Dealing with an ex's parenting style can be deeply stressful.
First, you weren't aligned as a couple, and now, you're not aligned as parents. Figuring out which hills are worth dying on is the ultimate challenge, especially when you find yourself at odds on multiple topics. Luckily, internet strangers love nothing more than to hear out the details of a situation and give their take.
She wrote:
AITA for not allowing my ex husband to cut our daughter’s hair and “giving him no say in his daughter’s problem?”
My ex-husband and I split 10 years ago. We have a 16-year-old daughter, Brooke. She’s mixed race (I’m black, my ex is white). Because of this, Brooke has always had trouble with styling her hair, so she kept it fairly short.
A couple of years ago I heard about the curly girl method, and since using some of those principles, Brooke was able to get her hair to be styled properly and make it look good, so she’s grown it out since then.
I don’t feel comfortable posting pictures of her on an anonymous site like this, but for an idea of how it looks style and length wise, here is a reference picture I found on google that has very similar hair to Brooke. She puts a lot of work in to get this end result, and while it does require a lot of product and time, I am okay with that.
My ex, however, doesn’t want to spend the money on hair care products so when she is at his house, she just doesn’t use them. That was fine, because he only has her on alternating weekends, but I recently went on a vacation with some friends and she stayed with him for 2 weeks. Nearing the end of the 2 weeks, he texted me and asked for permission to cut her hair short.

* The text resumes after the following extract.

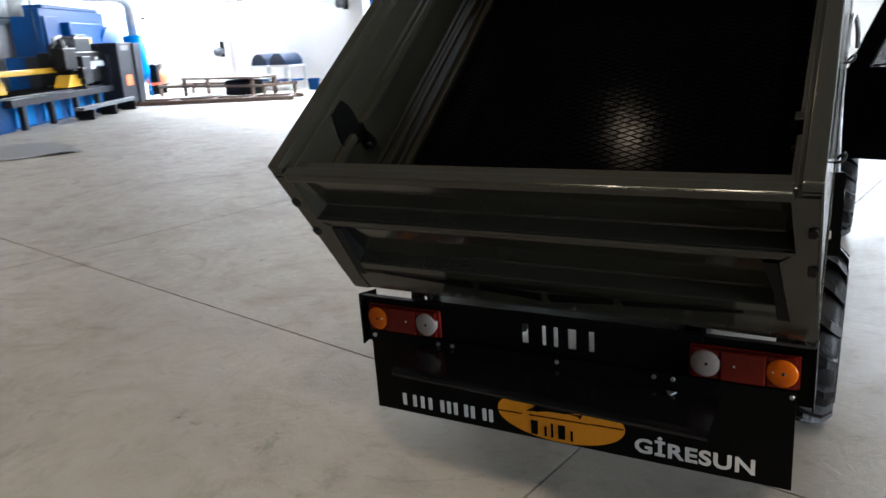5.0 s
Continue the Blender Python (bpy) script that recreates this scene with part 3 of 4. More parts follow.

I was confused, because she never indicated wanting to do that, so I asked him why. He said that her hair looked awful and she was refusing to take care of it, wash it, or use any products in it. That also struck me as very odd, so I asked what products he meant and he sent me a picture of some cheap crappy Walmart shampoo and hair gel. He said he made her brush it, but it just looked even worse.
I told him that he was an idiot. The cheap Walmart hair crap just fries her hair, hair gel doesn’t work with her hair, and of course it looked bad when she brushed it, that’s what happens when you brush curly hair.
I gave him a list of the products she uses and told him to go to buy them so she can take care of her hair, but he refused, saying they were way too expensive and that he wanted to have her hair cut short because “clearly that’s the only length she can handle.” He made a Facebook post about how I was enabling my daughter to “look like a bum” and not letting him “fix the problem.”
A lot of his family and some of my family that still keep in touch with him told me that I needed to accept that she is his daughter too and he gets a say in things. I’m sticking by my choice and I’m not going to let him cut Brooke’s hair off unless she tells me that’s what she wants to do.
AITA?
Editing to add, it seems I didn’t do a great job of explaining that Brooke doesn’t want to cut her hair, and I’m defending her, not saying she has to keep it. If she wanted to cut it, she could, but it’s my ex who wants to.
Posterbomber wrote:
INFO: Why is Brooke not allowed to take her hair care products with her when she visits him? Every time I spend the night somewhere I take my personal care products with me. Make-up, hair and skin care.
HP1029 wrote:
NTA. The only person who gets a say about Brooke’s hair is Brooke. I would suggest she takes her hair products with her if he won’t buy some for her. Your ex is in need of education regarding hair care.
Mirror_Initial wrote:
Yep. Honestly it smacks of racism too.
“My daughter’s hair isn’t like my white person hair. She looks like a bum. This is a problem.”
cassanthrax wrote:
At 16, she's more than capable of deciding her own hair length - she's the only one that should have a say. It would be so traumatic to be forced into a hairstyle you don't want. Good for you for protecting your daughter.
Unable_Ad5655 asked OP a pressing question:
INFO: Why didn't you send the necessary products with her when she went to visit for 2 weeks? Then she could have taken care of her hair?
And OP answered:
Brooke doesn’t like to bring much stuff between houses solely for convenience, so she has some clothes and chargers and books and things at her dad’s house. Normally she doesn’t bring the products because she’s only there for short periods of time, and I’m assuming it just slipped her mind to bring them.
ktempest wrote:
NTA - please tell me you told your daughter that he is not allowed to bully her into cutting her hair. He will try. My dad was like this when I was young, too, and I was afraid to stand up to him and it caused so many problems. I'm fine now and so is my hair, but it took years for my self-esteem and my hair itself to recover.
Good for you for giving her the tools to help her make hey hair look the way she wants! Don't ever back down and keep threatening that man. Ugh, white people with mixed children who never accept what comes with being mixed are in the top 10 of worst people ever.
OP is absolutely NTA, but her ex is a big one, who also needs to unpack his racial bias.